Measure Bursts, Not Just Totals

Many dashboards show “requests per minute.” That hides spikes inside the minute. A client that sends 60 requests in one second then sleeps for 59 seconds can still trip a per-second limiter.

Plot per-second counts — Use short buckets to reveal spikes.
Track concurrency — Log how many in-flight requests you have at once.
Tag by endpoint — A single route can be the whole issue.

Checklist For Fewer Throttles Over Time

You can treat 429 as a one-off fire, or you can build habits that keep it rare.
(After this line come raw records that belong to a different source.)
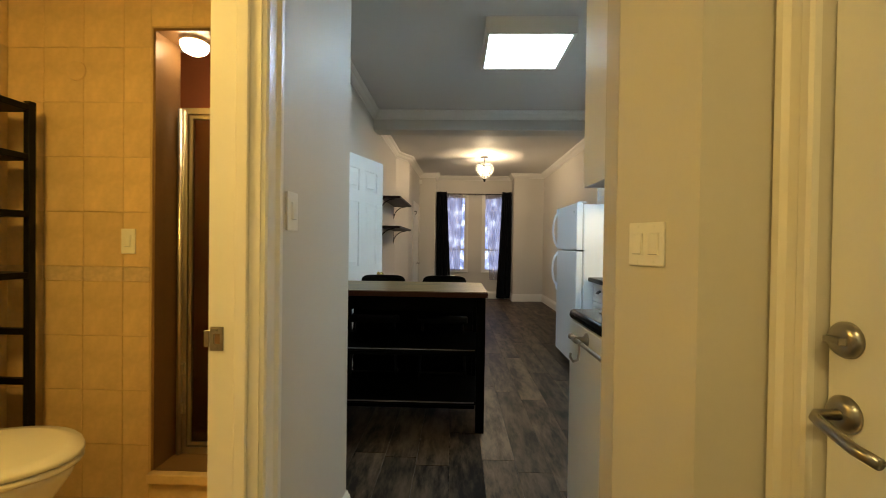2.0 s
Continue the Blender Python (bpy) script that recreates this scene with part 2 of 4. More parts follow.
def dusk_backdrop_material():
    """Dusk street beyond the windows: blue haze with dark boughs and bright sky between them."""
    m = bpy.data.materials.new("dusk_distance")
    m.use_nodes = True
    n, l = m.node_tree.nodes, m.node_tree.links
    out = n["Material Output"]
    n.remove(n["Principled BSDF"])
    em = n.new("ShaderNodeEmission")
    tc, mp, t, r = n.new("ShaderNodeTexCoord"), n.new("ShaderNodeMapping"), n.new("ShaderNodeTexNoise"), n.new("ShaderNodeValToRGB")
    mp.inputs["Scale"].default_value = (1.0, 1.0, 0.6)
    l.new(tc.outputs["Object"], mp.inputs["Vector"])
    l.new(mp.outputs["Vector"], t.inputs["Vector"])
    t.inputs["Scale"].default_value, t.inputs["Detail"].default_value, t.inputs["Roughness"].default_value = 4.2, 5, 0.5
    e = r.color_ramp.elements
    e[0].position, e[0].color = 0.36, (0.09, 0.11, 0.22, 1)
    e[1].position, e[1].color = 0.70, (0.8, 0.88, 1.12, 1)
    mid = r.color_ramp.elements.new(0.54)
    mid.color = (0.24, 0.28, 0.52, 1)
    l.new(t.outputs["Fac"], r.inputs["Fac"])
    l.new(r.outputs["Color"], em.inputs["Color"])
    em.inputs["Strength"].default_value = 2.8
    l.new(em.outputs[0], out.inputs["Surface"])
    return m


DUSK = dusk_backdrop_material()


# ---- building blocks ----
def link_mesh(name, bm, material, smooth=False):
    me = bpy.data.meshes.new(name)
    bmesh.ops.recalc_face_normals(bm, faces=bm.faces)
    if smooth:
        for f in bm.faces:
            f.smooth = True
    bm.to_mesh(me)
    bm.free()
    for x in (material if isinstance(material, (list, tuple)) else [material]):
        me.materials.append(x)
    return new(name, me)


def thing(name, at, label, category, group=""):
    """An Empty at the base of a thing that has parts."""
    ob = new(name)
    ob.empty_display_size = 0.05
    ob.location = at
    return tagged(ob, label, category, group)


def part(name, bm, material, parent, label="", smooth=False):
    """One mesh object, built in world coordinates, under a thing or under a part."""
    ob = link_mesh(name, bm, material, smooth)
    ob.parent = parent
    if parent.data is None:
        ob.matrix_parent_inverse = Matrix.Translation(-Vector(parent.location))
    if label:
        ob["label"] = label
    return ob


def single(name, bm, material, label, category, group="", kind="", smooth=False):
    return tagged(link_mesh(name, bm, material, smooth), label, category, group, kind)


def structure(name, bm, material, label="", category="", smooth=False):
    return tagged(link_mesh(name, bm, material, smooth), label, category, "", "structure")


def box(x0, x1, y0, y1, z0, z1, bevel=0.0, seg=2, bm=None, m=None):
    """A box between two corners, its edges rounded by bevel."""
    b = bmesh.new()
    vs = [b.verts.new((x, y, z)) for x in (x0, x1) for y in (y0, y1) for z in (z0, z1)]
    for f in ((0, 1, 3, 2), (4, 6, 7, 5), (0, 4, 5, 1), (2, 3, 7, 6), (0, 2, 6, 4), (1, 5, 7, 3)):
        b.faces.new([vs[i] for i in f])
    if bevel:
        bmesh.ops.bevel(b, geom=b.edges[:], offset=bevel, segments=seg, profile=0.6, affect="EDGES")
    if m is not None:
        bmesh.ops.transform(b, matrix=m, verts=b.verts)
    return join(bm, b)


def join(bm, b):
    if bm is None:
        return b
    me = bpy.data.meshes.new("tmp")
    b.to_mesh(me)
    b.free()
    bm.from_mesh(me)
    bpy.data.meshes.remove(me)
    return bm


def rod(p, q, r, seg=12, r2=None, bm=None):
    """A round bar from p to q."""
    p, q = Vector(p), Vector(q)
    b = bmesh.new()
    bmesh.ops.create_cone(b, cap_ends=True, segments=seg, radius1=r, radius2=r if r2 is None else r2, depth=(q - p).length)
    turn = (q - p).to_track_quat("Z", "Y").to_matrix().to_4x4()
    bmesh.ops.transform(b, matrix=Matrix.Translation((p + q) / 2) @ turn, verts=b.verts)
    return join(bm, b)


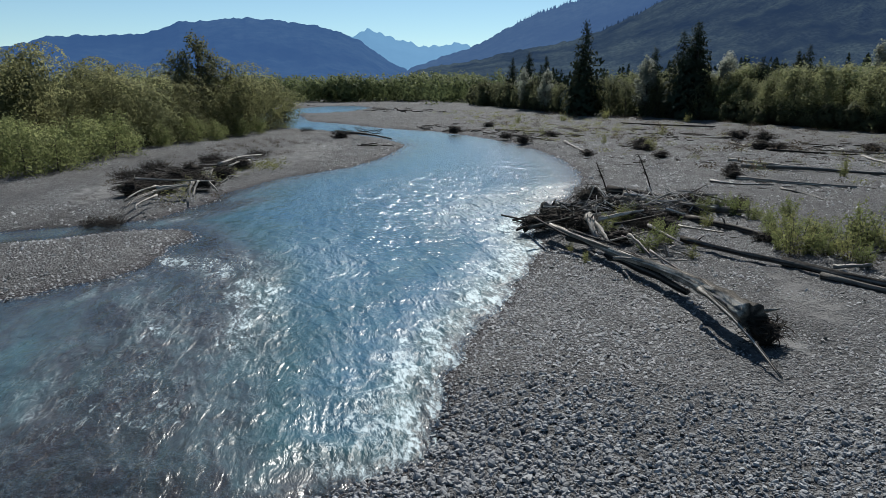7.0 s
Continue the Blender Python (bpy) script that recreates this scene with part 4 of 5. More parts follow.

The list below is a practical set of moves that help most teams.

Set a client-side limiter — Enforce a steady request pace before the server needs to.
Retry only safe calls — Retries fit GET and other idempotent actions; treat writes with care.
Use timeouts and circuit breaks — Stop piling on when the service is already overloaded.
Budget by tenant or user — Prevent one account from draining the pool for others.
Share limits in docs — Publish quotas and reset timing so clients can plan.
Test with realistic bursts — Load tests should include spikes and parallel workers.

If you still see an api 429 error after these changes, focus on the pattern, not the single event. Note the exact endpoint, the credential used, the burst shape, and any headers like Retry-After. Those details usually point straight to the fix.

For protocol background, see the HTTP 429 status definition in RFC 6585 and the general header semantics in RFC 9110.